Tyson's son, Matthew, then ran off, yelling over his shoulder he was going to the bathroom.  I asked Tyson if he wanted me to follow Matthew to the bathroom.   He said "sure."  I ran after Matthew into the community center, where I found Coco's shoes lying in the middle of the floor.  I don't know.

I poked my head into the men's bathroom and called for Matthew.  There was no response.  I walked in and looked in all the stalls.  No Matthew.  I didn't know how, but I'd managed to find Coco's shoes and lose the coach's son all in the span of thirty seconds.

I asked everyone in the community center if they'd seen a little boy walking around by himself, possibly crying really hard.  Nobody had.  Then I was back yelling in the middle of the soccer fields, but I was yelling "MATTHEW!" this time.  I knew I was about to develop a reputation as the woman who yells random mens' names in the middle of soccer fields, but only if my reputation as the mom who puts shinguards on incorrectly wasn't already firmly established.

I don't know how everyone survived that soccer practice, but we did.  Matthew turned up later, completely unscathed and eating a candy bar.  Our glow-in-the-dark soccer ball also reappeared.  I don't know where it was because soccer balls can't talk, hard as I tried to shake the information out of it.  

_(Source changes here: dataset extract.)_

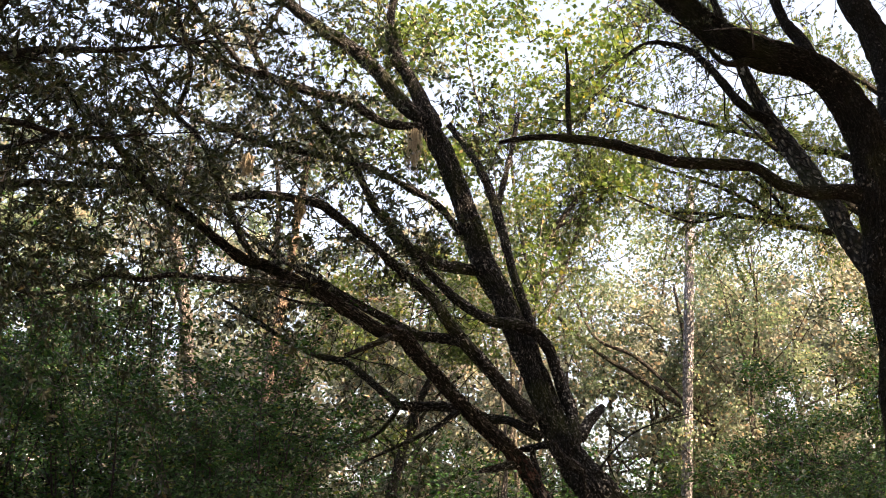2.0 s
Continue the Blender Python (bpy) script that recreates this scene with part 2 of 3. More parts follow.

We had our first game over the weekend.  In the chaos of our first practice, we never picked a team name.  Alex began cheering for "Les Bleus," and it's likely that will stick. 

"Allez, allez, Les Bleus!" 

Lucien is a natural born goalie.  He blocked a hard shot, everyone cheered for him, and the proud, almost embarrassed, grin on his face made the whole thing worth it.  We're in this for the long haul, Tyson, so God help us all.

We had a Labor Day party.  I forgot to take pictures.  The party involved water balloons, a lot of alcohol, some broken furniture and a friend passed out in the guest room.  It was a very good party.

An overturned chair in the middle of the lawn the next morning says, "Fun happened here."

I hope to blog more often now that the kids are in school.  Prepare yourselves for a ton of indecipherable pictures of construction. Please don't leave me.